The impact on Palestinian society, if the PA were to remove the names of these terrorists, would be significant. The Palestinian public would understand that there is no longer an attitude of “anything goes” with the new US president. These names were being honored in these ways during the course of the Obama presidency — and yet the US still gave money to the Palestinians. It is legitimate to question why the Obama administration did not care about what was happening.

If the PA refuses to take down the names of those who killed Americans, the United States could also pressure other NATO countries to stop funding an entity that honors the killers of Americans. Quite a few countries might have difficulty refusing such an eminently reasonable request.

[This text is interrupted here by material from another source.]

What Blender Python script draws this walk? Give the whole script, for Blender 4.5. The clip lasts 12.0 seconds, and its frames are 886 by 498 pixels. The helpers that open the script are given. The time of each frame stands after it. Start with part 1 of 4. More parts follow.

Yet another simple step would be if some key figures in the new administration would regularly mention that the number of five million Palestinian refugees is completely false. There are at most 50,000 Palestinians who meet the standard UN definition of a refugee: someone who has been forced to flee his or her country because of persecution, war or violence. Most of today’s Palestinian refugees are not refugees, but descendants of refugees.

The already difficult Israeli-Palestinian negotiations for an agreement are made impossible by looking away from the fictitious Palestinian refugee claim and perpetuating this false Palestinian refugee narrative.

Many more examples of what can be done with little effort to expose Palestinian misbehavior can be added to the above. These proposals should please a business-oriented administration because they reap a high return with little effort — the dream of all investors.